STAGE 57

 Return to the BUILD


“Add another PCB, see the entire upper saucer section light up, and make a start on the lower saucer framework!

 

Contents


Parts

Materials: The Lower Skeleton 4 and Lock Spring are metal. The other non-electronic parts are plastic.

Build


Fitting the First Nacelle Spring

Step A

Slide the Lock Spring onto the longer end of the Lock Pin, as shown:

Retrieve your Nacelle Lower assembly from the previous stage. Fit the Lock Pin assembly into this housing furthest from the Battery Box. Be sure the flange of the Lock Pin is inside the housing and facing the center of the nacelle, as shown.

You may need to compress the Lock Spring a bit to slide this assembly into the housing:

Cover this Lock Pin assembly with the Lock Bracket.

The recesses of the Lock Bracket should be facing down, as shown:

Secure the Lock Bracket into place with two (2) AM screws.

Once this is secure, you should be able to push the exposed end of the Lock Pin into the housing. If not, check for any obstructions to the movement of the pin. This is also your friendly reminder to try using 3-in-One Oil on all screws going into metal:

Adding the Third Saucer PCB

Step B

Retrieve your saucer assembly. Connect the Saucer PCB Cable to this ‘IN/OUT’ socket of Saucer PCB 2:

Fit Saucer PCB 3 to this location inside the Upper Skeleton, with the Saucer PCB Cable running underneath as shown (arrows below). Then, connect the free end of the Saucer PCB Cable to the ‘IN/OUT’ socket on Saucer PCB 3 circled below:

Secure Saucer PCB 3 to the Upper Skeleton with four (4) FM screws.
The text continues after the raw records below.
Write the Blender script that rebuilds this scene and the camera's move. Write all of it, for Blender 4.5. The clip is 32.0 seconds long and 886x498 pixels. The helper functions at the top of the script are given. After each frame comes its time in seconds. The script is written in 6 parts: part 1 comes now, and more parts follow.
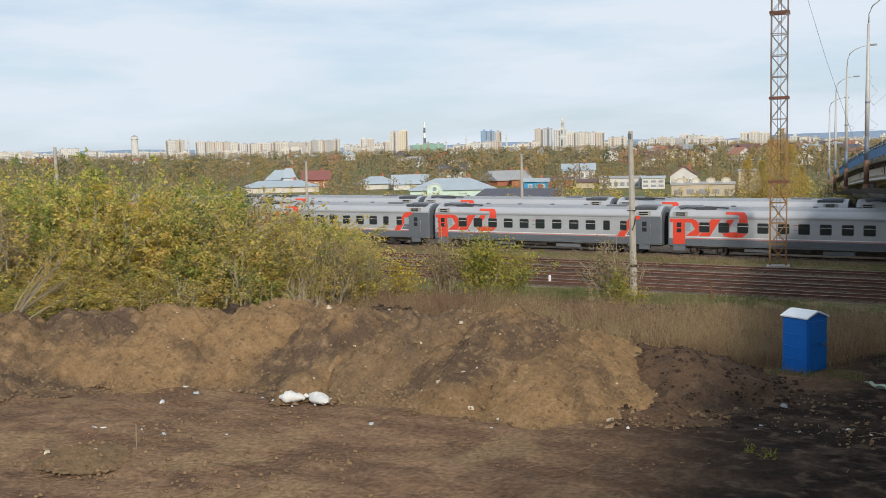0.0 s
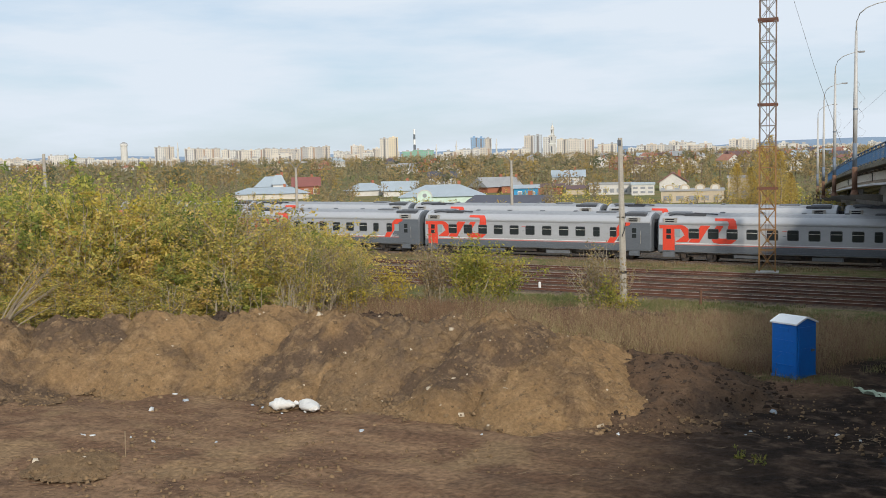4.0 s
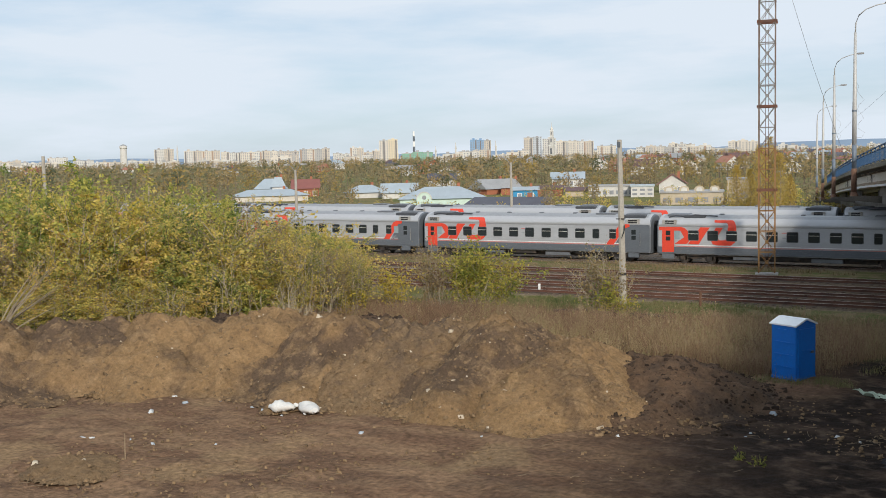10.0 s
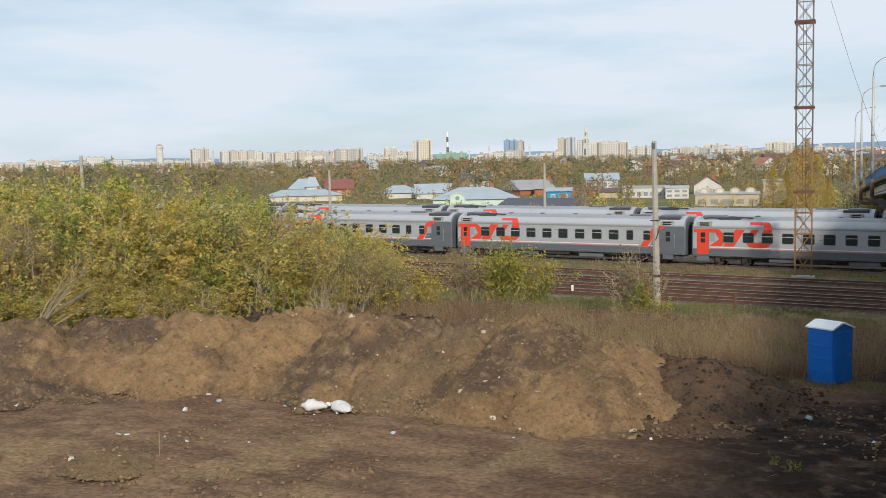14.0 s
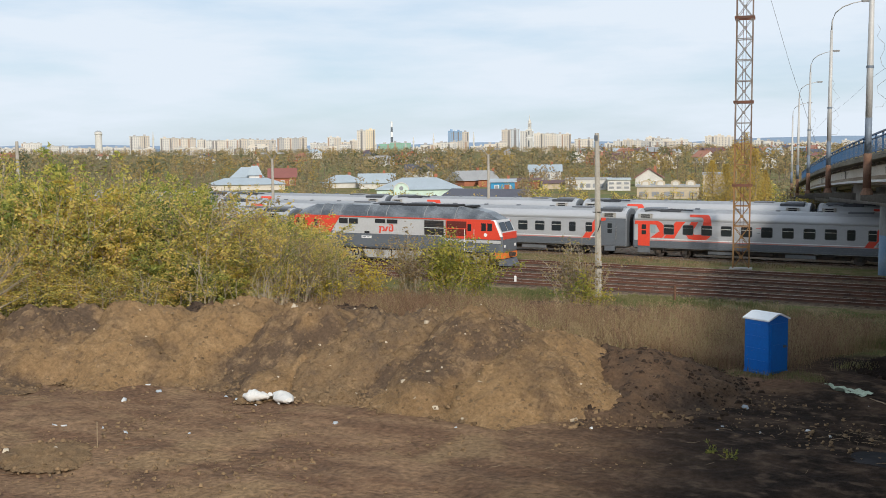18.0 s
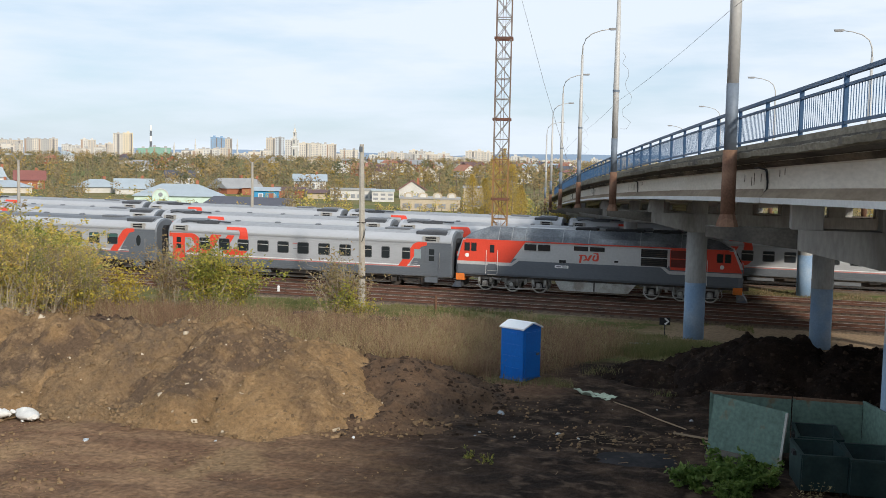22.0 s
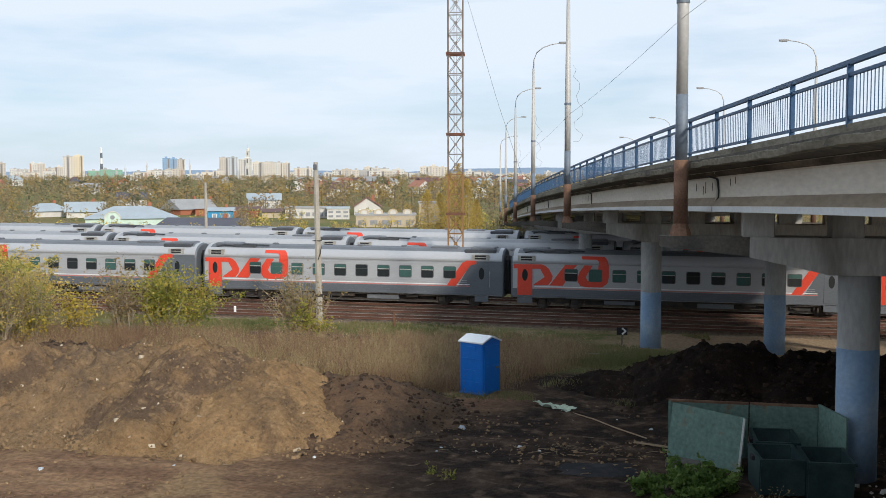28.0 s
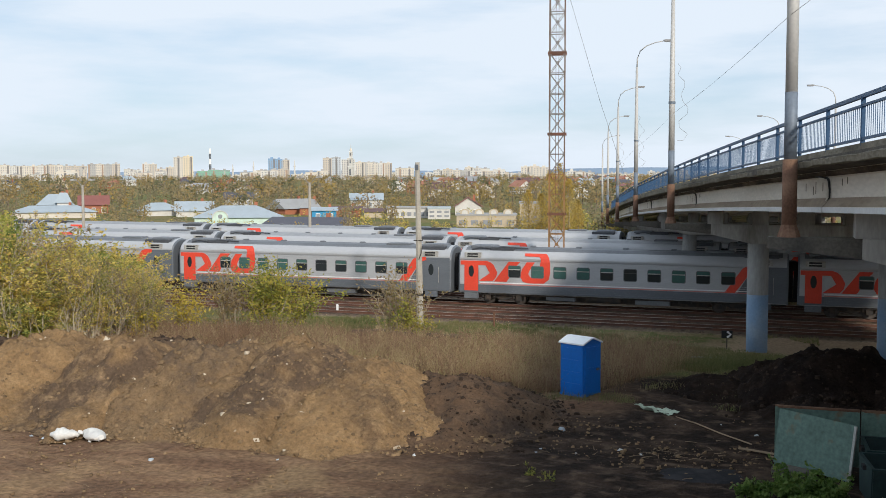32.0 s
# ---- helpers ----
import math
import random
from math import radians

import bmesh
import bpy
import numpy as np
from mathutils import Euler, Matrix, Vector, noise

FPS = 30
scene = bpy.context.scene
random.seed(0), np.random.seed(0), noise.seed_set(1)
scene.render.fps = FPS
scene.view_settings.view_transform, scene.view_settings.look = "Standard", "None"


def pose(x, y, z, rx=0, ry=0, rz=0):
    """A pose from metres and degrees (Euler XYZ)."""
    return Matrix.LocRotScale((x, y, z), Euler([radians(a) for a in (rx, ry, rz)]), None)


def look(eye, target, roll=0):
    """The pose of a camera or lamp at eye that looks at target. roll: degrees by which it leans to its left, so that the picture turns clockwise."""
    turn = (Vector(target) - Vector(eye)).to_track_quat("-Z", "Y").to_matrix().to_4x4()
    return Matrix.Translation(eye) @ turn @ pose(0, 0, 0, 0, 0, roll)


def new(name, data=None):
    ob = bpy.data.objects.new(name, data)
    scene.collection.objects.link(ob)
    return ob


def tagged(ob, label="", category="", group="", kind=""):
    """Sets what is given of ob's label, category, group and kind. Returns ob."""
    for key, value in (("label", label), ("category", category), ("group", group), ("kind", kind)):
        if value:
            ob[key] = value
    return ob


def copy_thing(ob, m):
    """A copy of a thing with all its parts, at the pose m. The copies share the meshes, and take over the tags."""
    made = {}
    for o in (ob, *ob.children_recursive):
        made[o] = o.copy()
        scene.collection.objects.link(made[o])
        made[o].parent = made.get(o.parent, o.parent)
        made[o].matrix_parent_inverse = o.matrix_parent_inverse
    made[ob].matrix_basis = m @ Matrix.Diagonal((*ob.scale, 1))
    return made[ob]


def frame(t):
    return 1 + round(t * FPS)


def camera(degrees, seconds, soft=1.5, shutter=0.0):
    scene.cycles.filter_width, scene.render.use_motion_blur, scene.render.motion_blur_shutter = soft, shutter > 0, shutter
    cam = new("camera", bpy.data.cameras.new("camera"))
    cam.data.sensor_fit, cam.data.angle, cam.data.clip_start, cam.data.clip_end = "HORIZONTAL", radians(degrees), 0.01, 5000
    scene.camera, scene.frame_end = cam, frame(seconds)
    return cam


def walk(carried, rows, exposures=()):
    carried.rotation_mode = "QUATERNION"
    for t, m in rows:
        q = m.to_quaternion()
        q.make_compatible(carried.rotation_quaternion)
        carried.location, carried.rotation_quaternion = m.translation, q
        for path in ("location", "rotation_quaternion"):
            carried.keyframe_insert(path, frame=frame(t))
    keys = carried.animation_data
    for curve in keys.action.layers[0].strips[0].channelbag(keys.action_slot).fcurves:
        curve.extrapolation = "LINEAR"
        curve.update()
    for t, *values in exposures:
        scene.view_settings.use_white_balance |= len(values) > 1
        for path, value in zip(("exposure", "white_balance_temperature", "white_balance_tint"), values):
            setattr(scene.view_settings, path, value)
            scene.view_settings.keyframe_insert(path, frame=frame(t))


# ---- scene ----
cam = camera(46.21, 32.0, 0.85)
EYE = (0.0, 0.0, 8.2)
ROWS = [
    (0, 29.90, -5.15, 1.25),
    (0.5, 30.05, -5.14, 1.29),
    (1, 30.15, -5.11, 1.24),
    (1.5, 30.15, -5.06, 1.26),
    (2, 30.15, -4.97, 1.24),
    (2.5, 30.05, -4.89, 1.22),
    (3, 29.85, -4.87, 1.29),
    (3.5, 29.59, -4.83, 1.31),
    (4, 29.35, -4.80, 1.27),
    (4.5, 29.15, -4.77, 1.22),
    (5, 28.98, -4.75, 1.20),
    (5.5, 28.87, -4.76, 1.22),
    (6, 28.83, -4.77, 1.25),
    (6.5, 28.86, -4.76, 1.24),
    (7, 28.91, -4.73, 1.22),
    (7.5, 28.99, -4.71, 1.25),
    (8, 29.07, -4.69, 1.30),
    (8.5, 29.10, -4.65, 1.25),
    (9, 29.25, -4.66, 1.23),
    (9.5, 29.33, -4.69, 1.30),
    (10, 29.32, -4.69, 1.32),
    (10.5, 29.36, -4.70, 1.32),
    (11, 29.55, -4.74, 1.31),
    (11.5, 29.92, -4.78, 1.34),
    (12, 30.20, -4.74, 1.24),
    (12.5, 30.41, -4.72, 1.18),
    (13, 30.67, -4.68, 1.18),
    (13.5, 30.98, -4.63, 1.17),
    (14, 31.16, -4.62, 1.13),
    (14.5, 31.15, -4.66, 1.07),
    (15, 31.00, -4.74, 1.01),
    (15.5, 30.78, -4.80, 0.99),
    (16, 30.54, -4.86, 0.99),
    (16.5, 30.05, -4.93, 0.89),
    (17, 29.32, -5.05, 0.76),
    (17.5, 28.78, -5.14, 0.66),
    (18, 28.09, -5.20, 0.52),
    (18.5, 26.96, -5.31, 0.32),
    (19, 26.07, -5.34, 0.17),
    (19.5, 24.96, -5.22, 0.00),
    (20, 22.68, -5.02, -0.29),
    (20.5, 19.27, -4.89, -0.71),
    (21, 16.70, -4.83, -1.03),
    (21.5, 15.57, -4.73, -1.15),
    (22, 15.23, -4.58, -1.18),
    (22.5, 14.81, -4.37, -1.20),
    (23, 12.46, -4.21, -1.30),
    (23.5, 5.46, -4.03, -1.66),
    (24, -0.94, -3.96, -1.85),
    (24.5, -5.78, -3.84, -2.06),
    (25, -9.32, -3.77, -2.14),
    (25.5, -10.17, -3.79, -1.97),
    (26, -8.27, -3.84, -1.59),
    (26.5, -3.54, -3.86, -1.04),
    (27, 2.64, -3.85, -0.42),
    (27.5, 7.72, -3.78, -0.21),
    (28, 12.74, -3.70, 0.10),
    (28.5, 16.19, -3.61, 0.18),
    (29, 17.14, -3.61, 0.18),
    (29.5, 17.42, -3.61, 0.19),
    (30, 17.44, -3.58, 0.24),
    (30.5, 17.59, -3.60, 0.12),
    (31, 17.81, -3.61, 0.09),
    (31.5, 18.09, -3.66, 0.07),
    (32, 18.29, -3.69, 0.10),
]
EXPOSURES = [(0, -0.03, 6500, 10), (16, -0.03, 6500, 10), (17.5, 0.02, 6500, 10), (19.5, 0.07, 6500, 10), (21.5, 0.14, 6480, 10), (23, 0.12, 6400, 10), (24, 0.38, 6000, 10), (24.5, 0.52, 5900, 9), (26.5, 0.55, 5800, 9), (27.2, 0.32, 5950, 9), (28, 0.09, 6400, 10), (29, 0.07, 6450, 10), (32, 0.06, 6450, 10)]
walk(cam, [(t, pose(*EYE, 90 + pitch, roll, yaw)) for t, yaw, pitch, roll in ROWS], EXPOSURES)

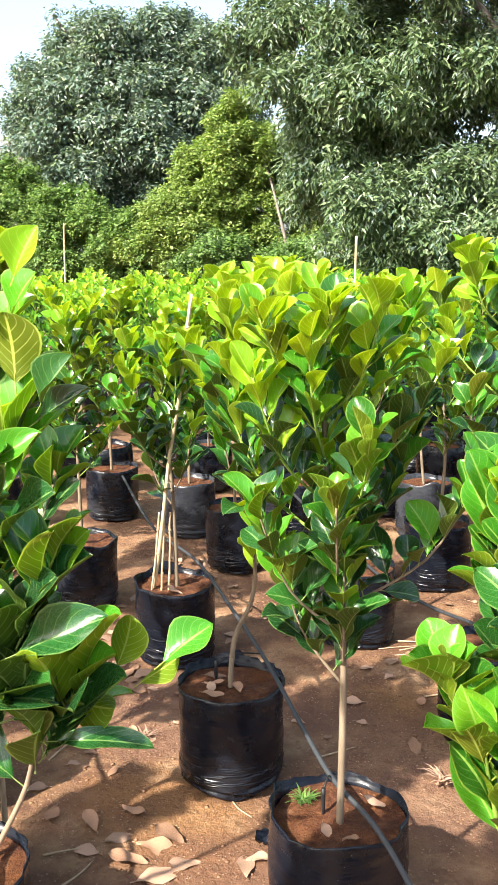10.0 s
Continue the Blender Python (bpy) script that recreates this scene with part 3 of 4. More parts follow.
def build_hero():
    rng = random.Random(21)
    s = new_sapling(-0.05, 1.12, 0, 20, "tall leafy jackfruit sapling in a black grow bag, bright top leaves")
    front = add_stem(s, "stem", [(-0.045, 1.065, 0.257), (-0.055, 1.056, 0.613), (-0.063, 1.057, 0.902), (-0.063, 1.058, 1.019), (-0.064, 1.058, 1.145), (-0.064, 1.058, 1.175)], 0.0072, 0.0034)
    add_stem(s, "branch", [(-0.058, 1.058, 0.72), (-0.083, 1.11, 0.86), (-0.108, 1.166, 1.132), (-0.102, 1.166, 1.248), (-0.093, 1.166, 1.325)], 0.0062, 0.0050)
    top = add_stem(s, "stem", [(-0.093, 1.166, 1.320), (-0.086, 1.166, 1.389), (-0.101, 1.167, 1.479), (-0.119, 1.157, 1.566), (-0.119, 1.147, 1.660)], 0.0055, 0.0025, BARK_GREEN)
    left = add_stem(s, "branch", [(-0.064, 1.057, 0.865), (-0.081, 1.079, 0.916), (-0.107, 1.091, 0.975), (-0.118, 1.091, 1.057), (-0.154, 1.103, 1.159), (-0.196, 1.115, 1.235), (-0.240, 1.128, 1.319)], 0.0048, 0.0026)
    add_stem(s, "branch", [(-0.102, 1.166, 1.248), (-0.124, 1.167, 1.342), (-0.148, 1.158, 1.449), (-0.182, 1.148, 1.529)], 0.0045, 0.0025)
    right = add_stem(s, "branch", [(-0.092, 1.13, 0.95), (-0.029, 1.175, 1.153), (0.005, 1.185, 1.230), (0.038, 1.184, 1.311), (0.055, 1.184, 1.404)], 0.0042, 0.0026)
    low = add_stem(s, "branch", [(-0.062, 1.057, 0.823), (-0.040, 1.089, 0.886), (-0.008, 1.109, 0.955), (0.021, 1.109, 1.010), (0.034, 1.109, 1.085)], 0.0042, 0.002)
    add_stem(s, "branch", [(-0.088, 1.166, 1.375), (-0.042, 1.165, 1.451), (-0.017, 1.154, 1.538)], 0.004, 0.002)
    add_leaves(s, key_leaves(HERO_TOP, "yyyyYyyuuoYu", rng, HEX, 0.15), rng, top)
    add_leaves(s, key_leaves(HERO_MIDDLE, "mumYuyoouuo", rng, HEX, 0.3), rng, top)
    add_leaves(s, key_leaves(HERO_LEFT, "mmummmomuouu", rng, HEX, 0.3), rng, left)
    add_leaves(s, key_leaves(HERO_RIGHT, "mmuYYmmuomoo", rng, HEX, 0.3), rng, right)
    add_leaves(s, key_leaves(HERO_FRONT, "Yuomooomoooomoom", rng, Vector((-0.1, -0.6, 0.8)), 0.3), rng, front)
    add_leaves(s, key_leaves(HERO_LOW, "mouomomo", rng, Vector((-0.1, -0.6, 0.8)), 0.3), rng, low)
    add_leaves(s, key_leaves(HERO_SIDE, "omvmmvoomo", rng, Vector((-0.1, -0.6, 0.8)), 0.3), rng, left)
    fill = []
    for pts, n in (([(-0.102, 1.166, 1.248), (-0.086, 1.177, 1.389), (-0.120, 1.168, 1.607)], 16), ([(-0.153, 1.103, 1.134), (-0.196, 1.137, 1.237), (-0.247, 1.160, 1.340)], 17), ([(-0.178, 1.125, 1.028), (-0.234, 1.148, 1.110)], 6),
                   ([(-0.023, 1.185, 1.139), (0.038, 1.205, 1.311), (0.058, 1.205, 1.404)], 13), ([(-0.065, 1.068, 0.948), (-0.066, 1.069, 1.158)], 9), ([(-0.107, 1.091, 0.978), (-0.119, 1.102, 1.062), (-0.161, 1.114, 1.165)], 7), ([(-0.101, 1.176, 1.010), (-0.102, 1.177, 1.241)], 12), ([(-0.17, 1.13, 0.99), (-0.20, 1.15, 1.12)], 9), ([(-0.06, 1.17, 1.02), (-0.05, 1.18, 1.22)], 10), ([(0.0, 1.18, 1.06), (0.03, 1.19, 1.22)], 9), ([(0.02, 1.13, 0.96), (0.04, 1.14, 1.08)], 4), ([(-0.12, 1.18, 1.26), (-0.15, 1.19, 1.46)], 9)):
        fill += shoot_leaves(pts, n * 2, 0.10, rng, "mature", "mature", 0.0)
    add_leaves(s, [q for q in fill if q[0].y > 1.0 and q[1].y > 1.03], rng, top)


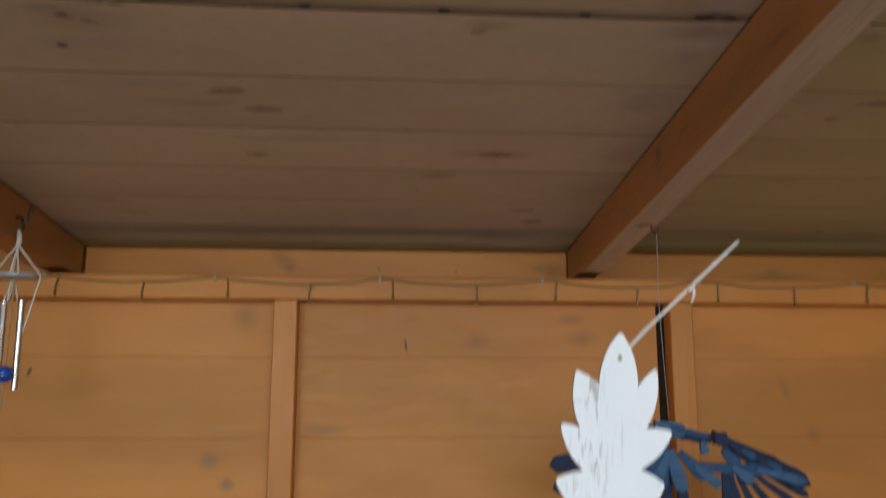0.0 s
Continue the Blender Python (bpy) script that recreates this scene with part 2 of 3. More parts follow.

As with the identical Saucer PCB 2, I only used three (3) FM screws here as I do not like how close the circuit trace is on the PCB near the hole I marked ‘X’. I have already seen other builders encounter electrical shorts due to this proximity and three screws is enough to hold the PCB in place:

Installing the Saucer Switch and Connecting Cables

Step C

Connect the Saucer Power Switch to the socket marked ‘SW1’ on Saucer PCB 1:

Connect the two 4-pin plugs of Deck Panel Lights 33C (from Deck Panel U3-02) and Deck Panel Lights 36H (from Deck Panel U1-01) into sockets marked ‘A’ on Saucer PCB 3:

Connect the three two-pin plugs of Deck Panel Lights 53H (from Deck Panel U3-01) and both Panel Lights 54D (also from Deck Panel U3-01) into sockets marked ‘B’ on Saucer PCB 3:

Tuck these light cables between the Upper Skeleton frame and the Deck Panels where possible. Use the provided Cable Ties to tidy up the cables into bundles.

I have been using my own 4″ black zip ties to bundle these cables neatly together and secure them to the Upper Skeleton, as shown:

Testing the Lights

Step D

Connect the Battery Pack to the socket marked ‘IN2’ on Saucer PCB 1:

Slide the Saucer Power Switch to the ON position. All of the LEDs on our saucer section should turn on.

NOTE: After testing the lights, be sure to turn this Saucer Power Switch back to the OFF position. I also recommend disconnecting the Battery Pack as it has some delicate wiring and we don’t want to damage them while handling the saucer.

She is alive! All of my lighting worked as expected, however I do have some panel gap/lifeboat light leaks to address:

Starting on the Lower Saucer Section

Step E

Fit the Lower Skeleton 4 to these Skeletal Supports on the underside of your saucer assembly as shown, taking care not to pinch any wiring:

The wiring at the outside edge of the saucer should be routed through these small gaps between the upper and lower skeleton frames. Make sure it will not be pinched or trapped between the posts of the frames as they are secured together:

Begin securing the Lower Skeleton 4 to the Skeletal Supports with eight (3) BM screws:

Finish securing the Lower Skeleton 4 to the Upper Skeleton frame with four (4) FM screws:

Thoughts


It is very cool to finally see the entire upper saucer lit all together! I am a bit distressed by all of the wiring though, so I am seriously considering going down the route of pulling the stock wiring/lighting out and creating my own system. Perhaps it is time to try the resin windows and learn some more Arduino programming!

Next Up


Stage 58 – Lower Skeleton 5, Lock Bracket/Pin/Spring, Formation Light LEDs

2 thoughts on “STAGE 57”

  1. I need Some Advice please,
    I connected PCB 3 to the saucer then I connected the PCB cable to in/out socket from the PCB2 to PCB 3,
    I connect the battery and the switch and no power,
    I tested each of the section individually and they are working perfectly, but I don’t have any luck connecting all together

    1. That tells me the short ‘jumper’ wires that connect each board together are either not seated completely, are in the wrong sockets, or the wires are bad. Also check the socket you are connecting the battery/switch to.